------ DATASET EXTRACT

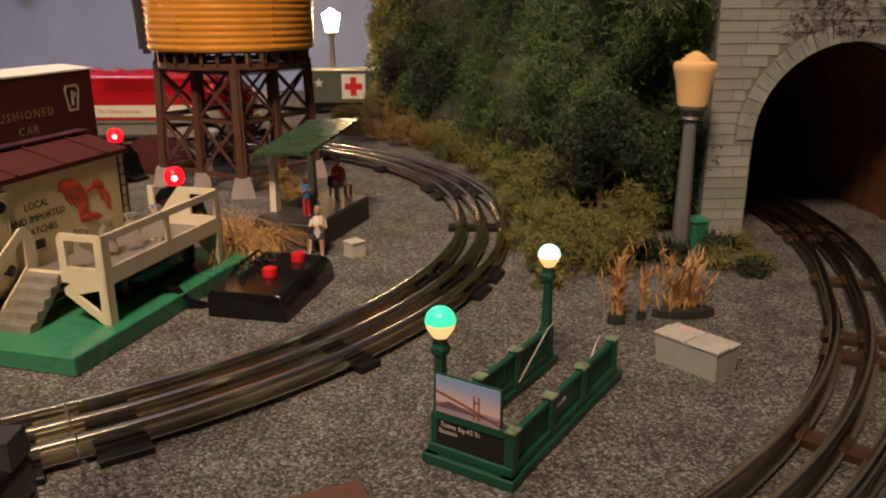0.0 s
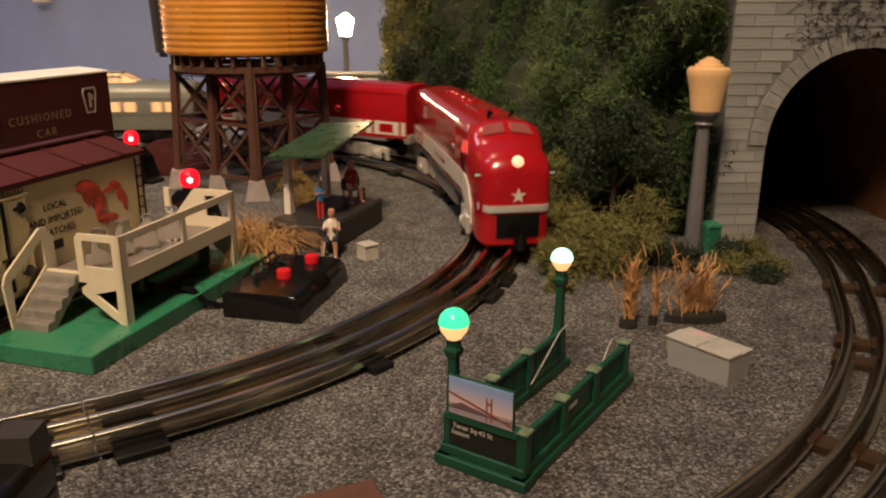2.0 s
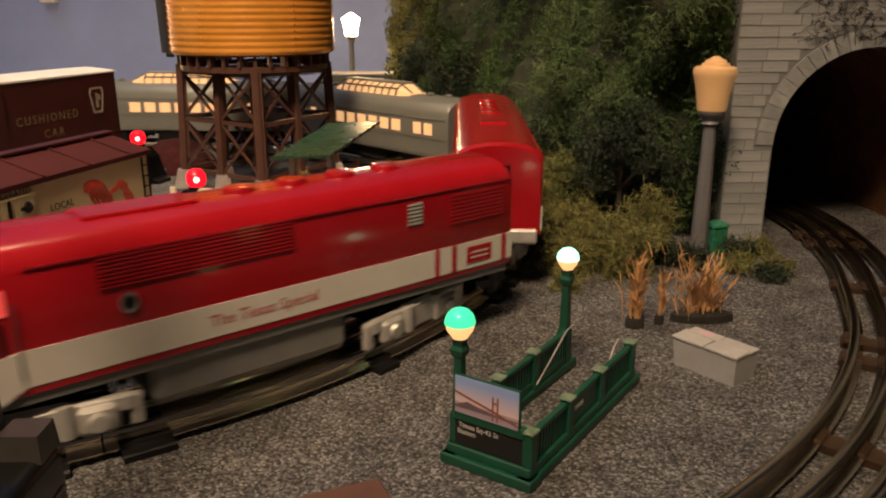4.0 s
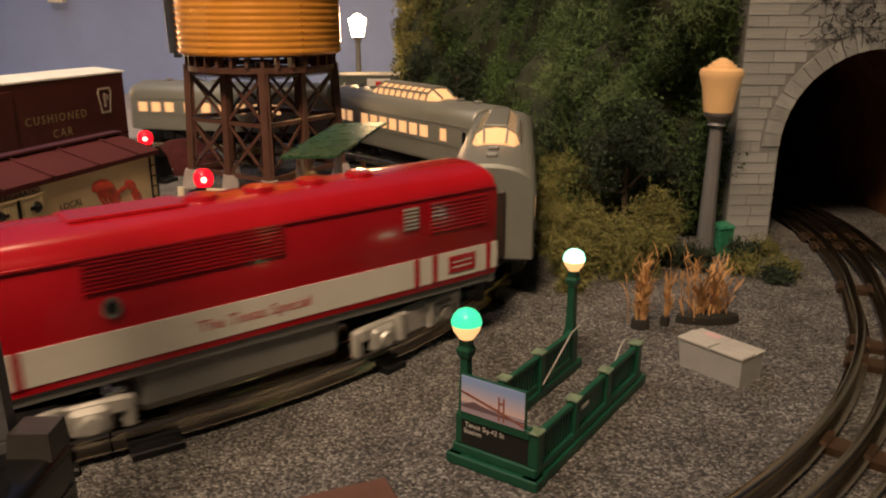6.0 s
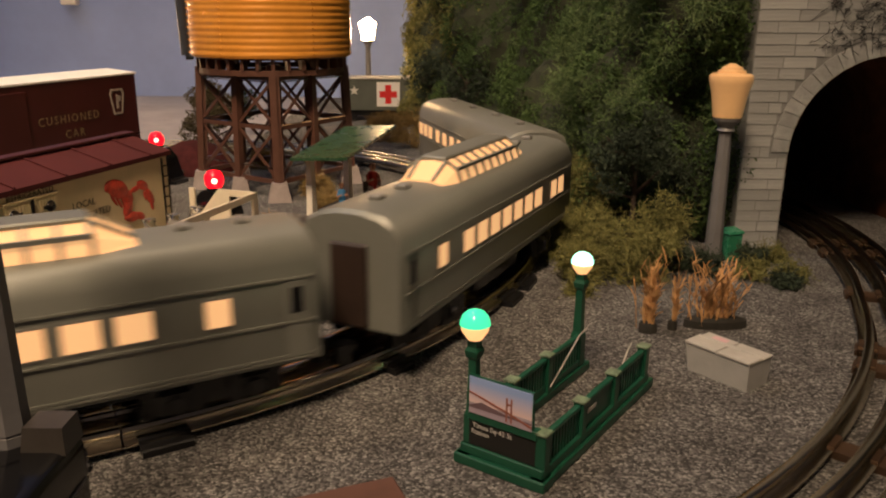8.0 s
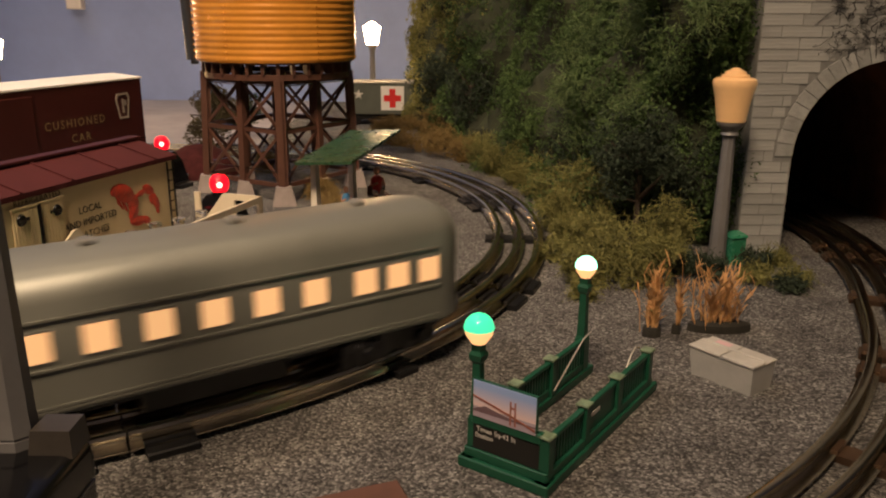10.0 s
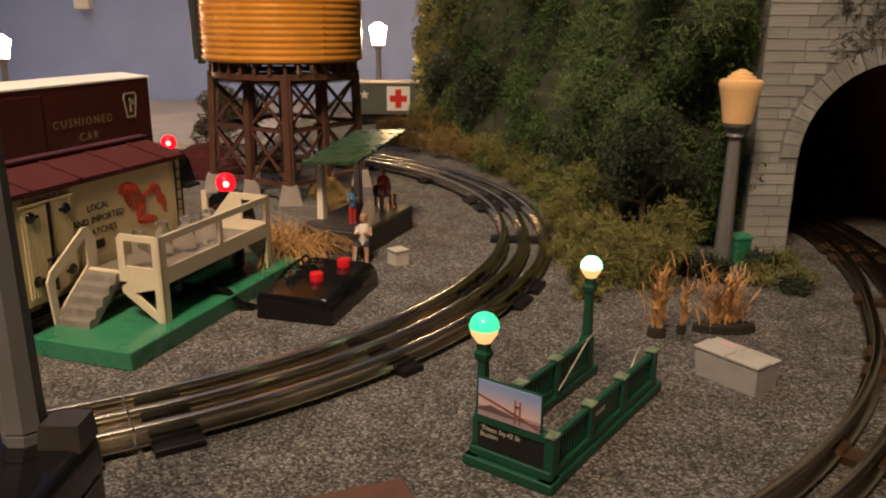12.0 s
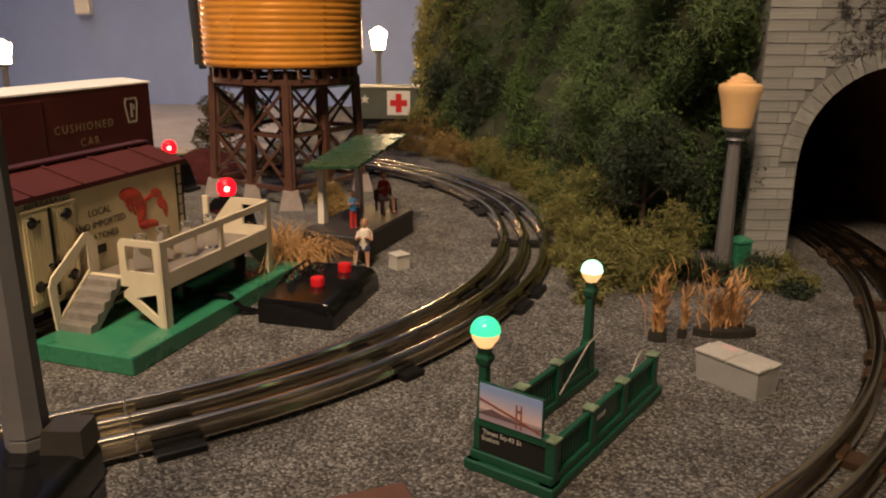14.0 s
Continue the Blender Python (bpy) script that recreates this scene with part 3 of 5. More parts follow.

------------

## GIVEN TASK:
Leaving the pictures aside, transcribe the entire listing exactly.

## REPLY:
0.0 s
2.0 s
4.0 s
6.0 s
8.0 s
10.0 s
12.0 s
14.0 s
Continue the Blender Python (bpy) script that recreates this scene with part 3 of 5. More parts follow.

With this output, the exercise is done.